Extract all lines that hold "Python" from the records below.

§ DATASET:
-- START --

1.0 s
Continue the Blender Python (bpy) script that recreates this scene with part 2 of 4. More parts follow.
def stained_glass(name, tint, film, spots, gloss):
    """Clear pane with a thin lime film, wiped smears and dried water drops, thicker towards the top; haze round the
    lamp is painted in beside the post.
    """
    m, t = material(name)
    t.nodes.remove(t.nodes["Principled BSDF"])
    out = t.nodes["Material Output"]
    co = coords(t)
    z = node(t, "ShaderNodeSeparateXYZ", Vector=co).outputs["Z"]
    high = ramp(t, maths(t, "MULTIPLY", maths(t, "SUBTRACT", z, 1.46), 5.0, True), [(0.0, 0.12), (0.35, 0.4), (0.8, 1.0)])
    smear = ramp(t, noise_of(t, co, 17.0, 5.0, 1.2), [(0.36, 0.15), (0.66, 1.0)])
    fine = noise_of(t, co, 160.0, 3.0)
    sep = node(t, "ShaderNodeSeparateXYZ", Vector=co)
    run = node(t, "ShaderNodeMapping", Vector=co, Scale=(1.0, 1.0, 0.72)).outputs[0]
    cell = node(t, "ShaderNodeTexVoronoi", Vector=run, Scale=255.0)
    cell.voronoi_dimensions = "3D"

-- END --
-- START --

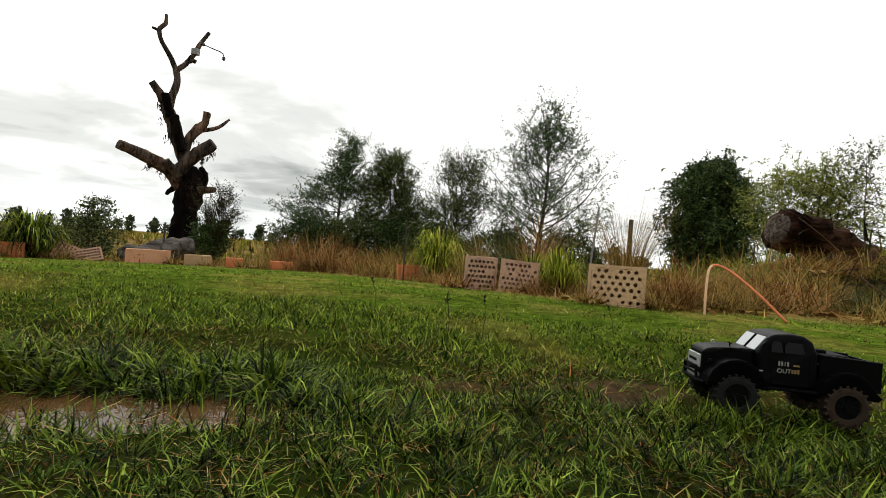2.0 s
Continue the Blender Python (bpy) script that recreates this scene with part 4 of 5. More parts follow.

-- END --

§ CORRECT ANSWER:
Continue the Blender Python (bpy) script that recreates this scene with part 2 of 4. More parts follow.
Continue the Blender Python (bpy) script that recreates this scene with part 4 of 5. More parts follow.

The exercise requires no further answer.